▶ **Challenge**:
Leave out any pictures and transcribe all other data below exactly.

** Start Data excerpt **

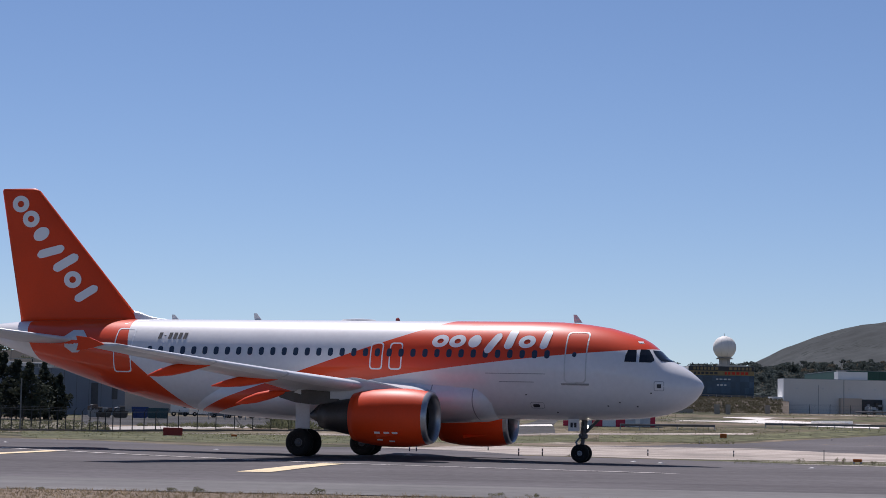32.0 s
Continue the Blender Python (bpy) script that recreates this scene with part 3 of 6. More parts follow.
def airliner():
    jet = thing("airliner", Matrix(), "white and orange twin-engined passenger jet taxiing", "airplane")
    # hull
    rings = []
    for s, top, bot, w in HULL:
        c, h = (top + bot) / 2, (top - bot) / 2
        rings.append([Vector((NOSE_X - s, w * math.cos(math.tau * i / 56), c + h * math.sin(math.tau * i / 56))) for i in range(56)])
    bm = loft(rings)
    bmesh.ops.recalc_face_normals(bm, faces=bm.faces)
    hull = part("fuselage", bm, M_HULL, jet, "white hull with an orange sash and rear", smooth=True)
    # belly fairing
    rows = ((7.7, 0.05, 2.3, 1.95), (7.45, 1.45, 2.35, 1.75), (6.9, 1.99, 2.42, 1.62), (5.8, 2.12, 2.48, 1.56), (4.0, 2.23, 2.6, 1.50), (1.0, 2.28, 2.65, 1.46), (-2.0, 2.2, 2.6, 1.50), (-4.5, 1.9, 2.5, 1.62), (-6.2, 1.2, 2.3, 1.80), (-7.2, 0.1, 2.1, 1.98))
    rings = [[Vector((x, w * math.cos(math.tau * i / 32), 2.55 + (top - 1.45 if math.sin(math.tau * i / 32) > 0 else 2.55 - bot) * math.sin(math.tau * i / 32))) for i in range(32)] for x, w, top, bot in rows]
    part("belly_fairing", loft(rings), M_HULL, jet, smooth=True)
    # joint round the front of the fairing, and along its top
    def belly_point(x, a, grow):
        for (xa, wa, ta, ba), (xb, wb, tb, bb) in zip(rows, rows[1:]):
            if xb <= x <= xa:
                k = (xa - x) / (xa - xb)
                w, top, bot = wa + (wb - wa) * k, ta + (tb - ta) * k, ba + (bb - ba) * k
                return Vector((x, w * grow * math.cos(a), 2.55 + grow * (top - 1.45 if math.sin(a) > 0 else 2.55 - bot) * math.sin(a)))
        return Vector((x, 0, 2.0))
    for side in (1, -1):
        for x0 in (6.8, 5.0):
            bm = loft([[belly_point(x, (math.pi / 2 - side * math.pi / 2) + side * radians(-70 + 115 * i / 20), 1.004) for i in range(21)] for x in (x0, x0 - 0.045)], caps=False, closed=False)
            bmesh.ops.recalc_face_normals(bm, faces=bm.faces)
            part("panel_joint", bm, M_STEEL, hull, "thin grey panel joint")
        for x0, x1, z in ((7.3, 9.9, 3.62), (7.9, 9.4, 3.28)):
            part("panel_joint", hull_patch([(z, x0, x1), (z + 0.03, x0, x1)], side, 0.01), M_STEEL, hull)
    for x, z in ((12.4, 2.35), (12.9, 2.5), (13.6, 2.35), (14.2, 2.9), (9.0, 2.75), (10.2, 2.05)):
        for side in (1, -1):
            part("drain_port", hull_patch([(z, x, x + 0.07), (z + 0.05, x, x + 0.07)], side, 0.01), M_INK, hull)
    # cabin windows
    wx = [9.94 - 0.5326 * i for i in range(35)]
    for side in (1, -1):
        for x in wx:
            w = part("cabin_window", hull_patch(rounded(x - 0.115, x + 0.115, 4.27, 4.62, 0.1), side, 0.01), M_CABIN, hull)
    # doors and exits
    for side in (1, -1):
        for name, x0, x1, z0, z1, r in (("front_door", 10.68, 11.62, 3.28, 5.42, 0.16), ("overwing_exit", 2.16, 2.74, 3.72, 4.88, 0.14), ("overwing_exit", 3.02, 3.60, 3.72, 4.88, 0.14), ("rear_door", -9.95, -9.05, 3.45, 5.42, 0.14)):
            part(name, hull_ring(x0, x1, z0, z1, r, 0.055, side), M_LETTER if "door" not in name or name == "rear_door" else M_LOUVRE, hull, "outlined door flush with the hull")
        part("door_window", hull_patch(rounded(11.0, 11.18, 4.35, 4.55, 0.08), side, 0.012), M_CABIN, hull)
        part("door_sill", hull_patch([(3.19, 10.58, 11.72), (3.27, 10.55, 11.75)], side, 0.02), M_STEEL, hull)
        part("root_plate", hull_patch([(4.30, -12.1, -11.8), (4.55, -12.5, -11.45), (5.0, -12.6, -11.4), (5.3, -12.2, -11.7)], side, 0.02), M_WING, hull, "bare grey plate at the tailplane root")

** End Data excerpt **

▶ **Task response**:
32.0 s
Continue the Blender Python (bpy) script that recreates this scene with part 3 of 6. More parts follow.
def airliner():
    jet = thing("airliner", Matrix(), "white and orange twin-engined passenger jet taxiing", "airplane")
    # hull
    rings = []
    for s, top, bot, w in HULL:
        c, h = (top + bot) / 2, (top - bot) / 2
        rings.append([Vector((NOSE_X - s, w * math.cos(math.tau * i / 56), c + h * math.sin(math.tau * i / 56))) for i in range(56)])
    bm = loft(rings)
    bmesh.ops.recalc_face_normals(bm, faces=bm.faces)
    hull = part("fuselage", bm, M_HULL, jet, "white hull with an orange sash and rear", smooth=True)
    # belly fairing
    rows = ((7.7, 0.05, 2.3, 1.95), (7.45, 1.45, 2.35, 1.75), (6.9, 1.99, 2.42, 1.62), (5.8, 2.12, 2.48, 1.56), (4.0, 2.23, 2.6, 1.50), (1.0, 2.28, 2.65, 1.46), (-2.0, 2.2, 2.6, 1.50), (-4.5, 1.9, 2.5, 1.62), (-6.2, 1.2, 2.3, 1.80), (-7.2, 0.1, 2.1, 1.98))
    rings = [[Vector((x, w * math.cos(math.tau * i / 32), 2.55 + (top - 1.45 if math.sin(math.tau * i / 32) > 0 else 2.55 - bot) * math.sin(math.tau * i / 32))) for i in range(32)] for x, w, top, bot in rows]
    part("belly_fairing", loft(rings), M_HULL, jet, smooth=True)
    # joint round the front of the fairing, and along its top
    def belly_point(x, a, grow):
        for (xa, wa, ta, ba), (xb, wb, tb, bb) in zip(rows, rows[1:]):
            if xb <= x <= xa:
                k = (xa - x) / (xa - xb)
                w, top, bot = wa + (wb - wa) * k, ta + (tb - ta) * k, ba + (bb - ba) * k
                return Vector((x, w * grow * math.cos(a), 2.55 + grow * (top - 1.45 if math.sin(a) > 0 else 2.55 - bot) * math.sin(a)))
        return Vector((x, 0, 2.0))
    for side in (1, -1):
        for x0 in (6.8, 5.0):
            bm = loft([[belly_point(x, (math.pi / 2 - side * math.pi / 2) + side * radians(-70 + 115 * i / 20), 1.004) for i in range(21)] for x in (x0, x0 - 0.045)], caps=False, closed=False)
            bmesh.ops.recalc_face_normals(bm, faces=bm.faces)
            part("panel_joint", bm, M_STEEL, hull, "thin grey panel joint")
        for x0, x1, z in ((7.3, 9.9, 3.62), (7.9, 9.4, 3.28)):
            part("panel_joint", hull_patch([(z, x0, x1), (z + 0.03, x0, x1)], side, 0.01), M_STEEL, hull)
    for x, z in ((12.4, 2.35), (12.9, 2.5), (13.6, 2.35), (14.2, 2.9), (9.0, 2.75), (10.2, 2.05)):
        for side in (1, -1):
            part("drain_port", hull_patch([(z, x, x + 0.07), (z + 0.05, x, x + 0.07)], side, 0.01), M_INK, hull)
    # cabin windows
    wx = [9.94 - 0.5326 * i for i in range(35)]
    for side in (1, -1):
        for x in wx:
            w = part("cabin_window", hull_patch(rounded(x - 0.115, x + 0.115, 4.27, 4.62, 0.1), side, 0.01), M_CABIN, hull)
    # doors and exits
    for side in (1, -1):
        for name, x0, x1, z0, z1, r in (("front_door", 10.68, 11.62, 3.28, 5.42, 0.16), ("overwing_exit", 2.16, 2.74, 3.72, 4.88, 0.14), ("overwing_exit", 3.02, 3.60, 3.72, 4.88, 0.14), ("rear_door", -9.95, -9.05, 3.45, 5.42, 0.14)):
            part(name, hull_ring(x0, x1, z0, z1, r, 0.055, side), M_LETTER if "door" not in name or name == "rear_door" else M_LOUVRE, hull, "outlined door flush with the hull")
        part("door_window", hull_patch(rounded(11.0, 11.18, 4.35, 4.55, 0.08), side, 0.012), M_CABIN, hull)
        part("door_sill", hull_patch([(3.19, 10.58, 11.72), (3.27, 10.55, 11.75)], side, 0.02), M_STEEL, hull)
        part("root_plate", hull_patch([(4.30, -12.1, -11.8), (4.55, -12.5, -11.45), (5.0, -12.6, -11.4), (5.3, -12.2, -11.7)], side, 0.02), M_WING, hull, "bare grey plate at the tailplane root")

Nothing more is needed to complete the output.